Players’ Theatre begins the year with What the Butler Saw

Dazzling, amusingly shocking, and highly entertaining, What the Butler Saw begins Players’ Theatre‘s season with a brilliant bang. Written by English playwright Joe Orton in the late sixties, the play transports its audience into a dynamic and hectic environment filled with hilarious misunderstandings, absurd ploys, fallible tricks, and, of course, nudity.

What the Butler Saw opens with a young doctor, Dr. Prentice (Ali Aasim) interviewing a candid young woman Mrs. Berkley (Isobel Van Hagen) for the position of secretary. As the scene progresses, the doctor reveals alternative motives, asking the young woman to undress herself. Before the scandal can develop, Prentice’s wife walks in, and Prentice must fabricate a cover story. This little lie quickly evolves into a grand scheme as Prentice’s colleagues, his wife’s supposed lover, and even the police get dragged into the fray. By the end, the intrigue has descended into chaos, featuring false identities, drag, and drugs.

Upon its release fifty years ago, What the Butler Saw was controversial, to say the least. Punctuated by screams, scandals, and gunfire, the play addresses taboos that are still off-limits today, often leaving the spectator torn between discomfort and laughter. However, Butler’s subtle British humour and Daniel Carter’s directing allow these taboos to become entertaining, rather than shocking. By playing up the comedy and atrocity of sex, violence, and misconduct – “going big”, as Carter describes it – Players’ Theatre’s Butler renders these topics farcical, instead of serious. Instead of representing them as sombre and inhibiting, the play exposes these off-limits subjects rawly and without modesty.

“This play touches on a lot of taboo subjects […] The question is more the audience’s reaction,” Carter explains, curious as to how audience reactions today will compare to the scandal caused by the original production. For example, a scene where actors get undressed in front of the audience would likely have been shocking in the sixties. During this production, however, the same discomfort becomes an element of amusement, inciting impulsive laughter from audience members. The blood, the screams, and the sexual surprise in the show’s climax cause similar reactions. The sharp lighting and revealing costumes also add to the show’s rawness, exposing the actors and their bodies as well as the taboos they are acting out. This play is all about peeling back surfaces, an authenticity which attracts and compels the play’s audience from beginning to end.

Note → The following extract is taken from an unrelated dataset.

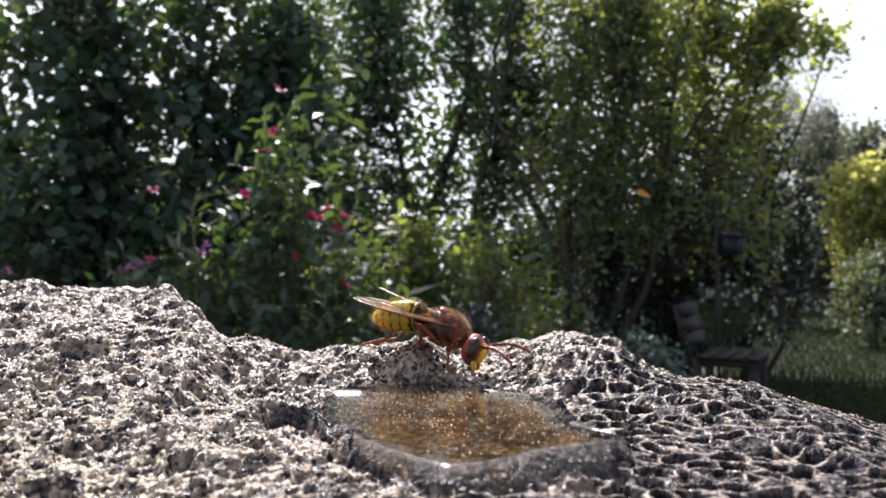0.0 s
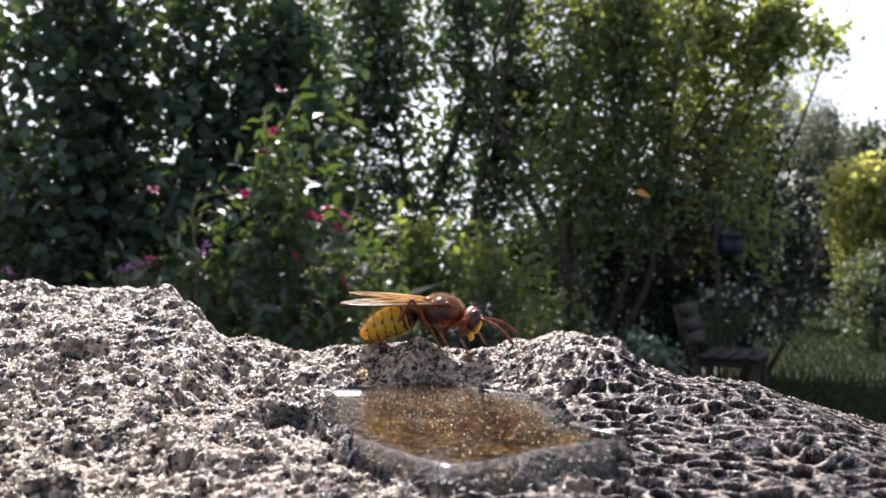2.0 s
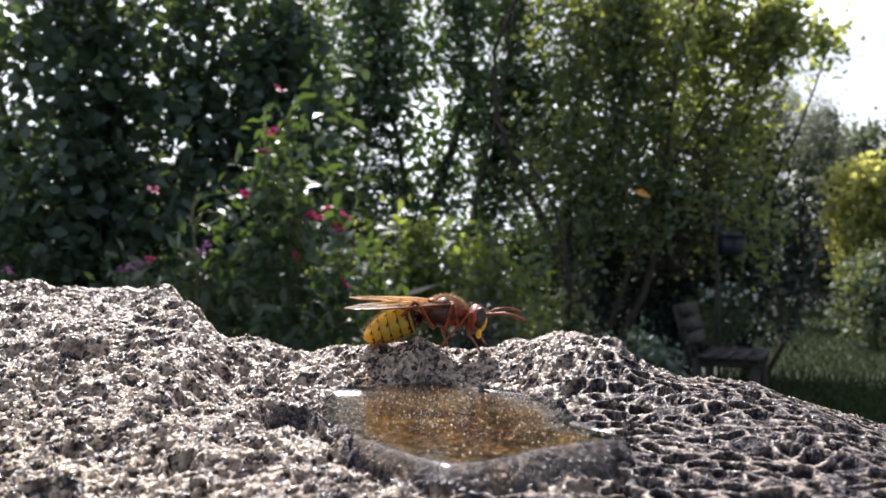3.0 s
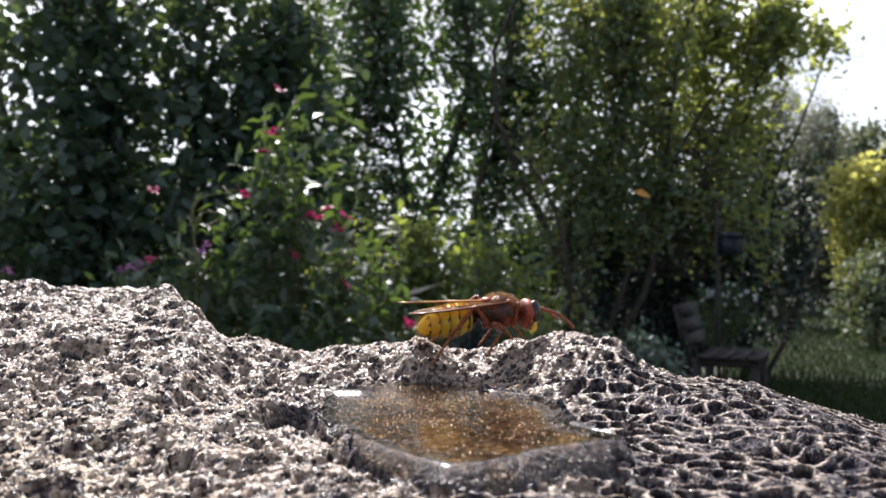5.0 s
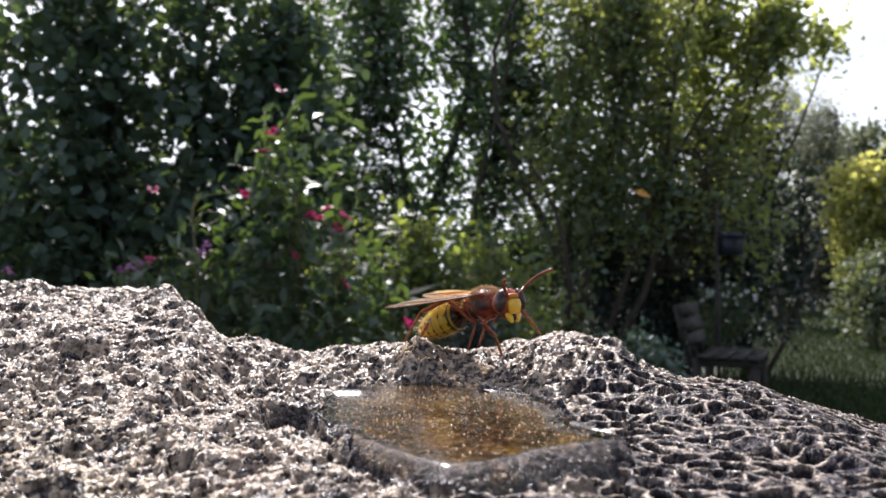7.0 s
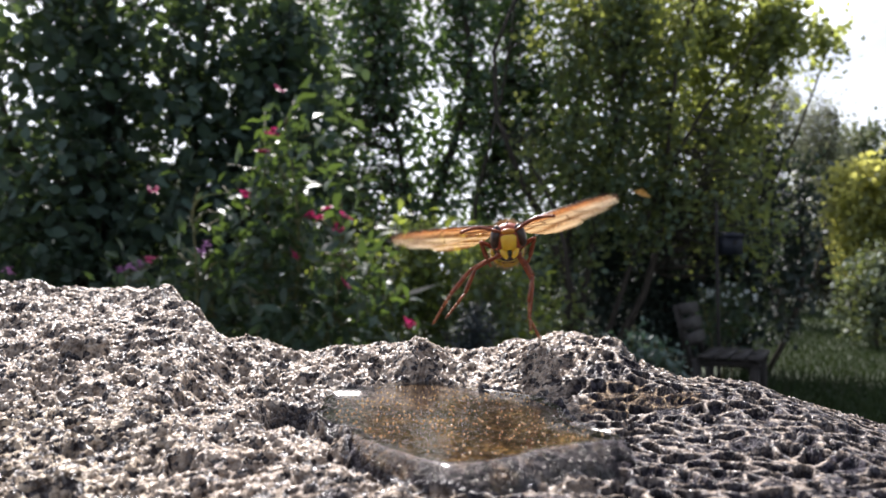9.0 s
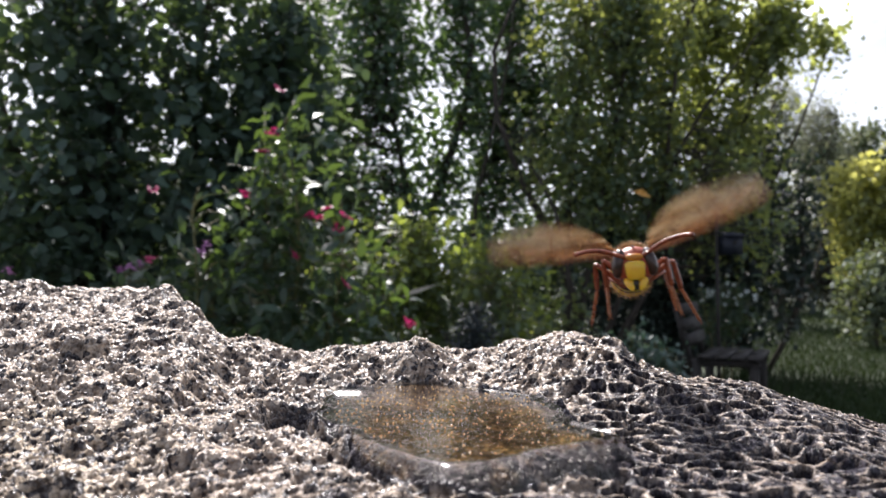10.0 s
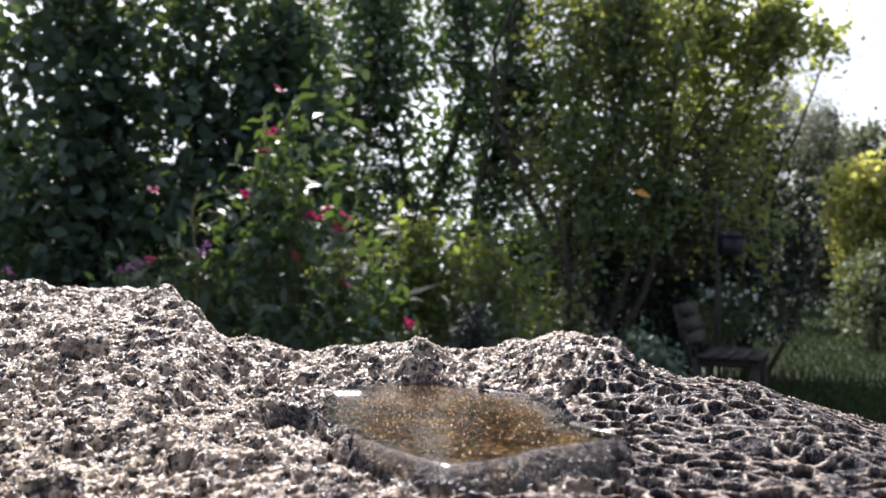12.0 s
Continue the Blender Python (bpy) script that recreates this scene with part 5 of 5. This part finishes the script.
def motions():
    walk(HORNET, [(r[0], body_pose(r[0])) for r in BODY])
    P = HORNET_PARTS
    at_mm = lambda ob: Matrix.Translation(ob.location.copy())
    head, ab = at_mm(P["head"]), at_mm(P["abdomen"])
    walk(P["head"], [(r[0], head @ pose(0, 0, 0, 0, 0, r[2]) @ pose(0, 0, 0, 0, r[1], 0)) for r in POSTURE])
    walk(P["abdomen"], [(r[0], ab @ pose(0, 0, 0, 0, -r[3], 0)) for r in POSTURE])
    for i, ant in enumerate(P["antenna"]):
        s = 1 if i == 0 else -1
        m = at_mm(ant)
        walk(ant, [(r[0], m @ pose(0, 0, 0, 0, 0, s * (r[5] + 2 * math.sin(5 * r[0] + i))) @ pose(0, 0, 0, 0, r[4] + (7 if i else -3), 0)) for r in POSTURE])
    for i, wing in enumerate(P["wing"]):
        s = 1 if i == 0 else -1
        m = at_mm(wing)
        def folded(sweep, feather, lift):
            return m @ pose(0, 0, 0, 0, 0, s * sweep) @ pose(0, 0, 0, s * lift, 0, 0) @ pose(0, 0, 0, 0, 90 - feather, 0)
        def beating(stroke, sweep=14, pitch=-15):
            return m @ pose(0, 0, 0, 0, 0, s * sweep) @ pose(0, 0, 0, s * stroke, 0, 0) @ pose(0, 0, 0, 0, pitch, 0)
        rows = [(t, folded(a if s > 0 else a - 3, b, c + (5 if s > 0 else 0))) for t, a, b, c in REST]
        rows.append((8.5, folded(40, 90, 10)))
        rows.append((8.6, beating(20)))
        for t, left, right, sweep, pitch in STROKES:
            k = left if s > 0 else right
            beat = 5 if t in TURNS else 15
            rows += [(t - 1 / FPS, beating(k + beat, sweep, pitch)), (t, beating(k, sweep, pitch)), (t + 1 / FPS, beating(k - beat, sweep, pitch))]
        rows.append((12.0, beating(20)))
        walk(wing, rows)
    steps = sorted({round(0.1 * k, 2) for k in range(0, 114, 1)} | {12.0})
    for (kind, s), (leg, shin, foot) in P["leg"].items():
        rows = ([], [], [])
        hang = hanging(kind, s, 0.0)[3]
        hint = Vector((0.3, 0.35 * s, 1))
        def loose(t):
            free = hanging(kind, s, min(1.0, max(0.0, (t - 9.05) / 0.7)))
            m3 = [bone(a * MM, b * MM, hint) for a, b in zip(free, free[1:])]
            return m3[0], m3[0].inverted() @ m3[1], m3[0].inverted() @ m3[2]
        planted = TOES[kind, s]
        for t in steps:
            m = body_pose(t).inverted()
            toe = None
            for p, q in zip(planted, planted[1:] + planted[-1:]):
                if p[0] <= t and (t < q[0] or q is p):
                    k = 0.0 if q is p else max(0.0, 1 - (q[0] - t) / 0.2)
                    def local(r):
                        if r[1] is None:
                            return hang
                        return m @ Vector((r[1] * MM, r[2] * MM, EYE_H + r[3] * MM)) / MM
                    toe = local(p).lerp(local(q), k) + Vector((0, 0, 1.2 * math.sin(k * math.pi)))
            off = planted[-1][0]
            for store, value in zip(rows, loose(t) if t > off + 0.05 else leg_pose(kind, s, toe)):
                store.append((t, value))
        for ob, r in zip((leg, shin, foot), rows):
            walk(ob, r)


motions()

“This whole play is a mad farce, so in order to emphasize the taboo nature of things you go big with them, because you go big or you go home,” explains Carter. However, the acting and directing are careful to ensure that while the play is “big,” it never becomes overwhelming. When police officer Sergeant Match runs across stage, drugged, in a small piece of tissue concealing only her torso, the scene comes across as comedic rather than horrific thanks to Cara Krisman’s performance. The playful and genuine portrayals of these alarming moments allow the audience to be in on the joke. Krisman shines in every scene she’s in, while Amalea Ruffett, as the doctor’s wife, is equal parts hilarious and alluring.

What the Butler Saw portrays a hectic and horrible world that is easy to laugh at. But it also addresses topics that are real, giving them light and space. Carter describes it as “one of those hilarious shows that you watch and laugh through, and then at the end you kind of go, is it okay that I laughed at that?” While it’s not always good to laugh at these topics, Butler at least gets its audience thinking, providing a farcical way of engaging with taboos of the sixties and today.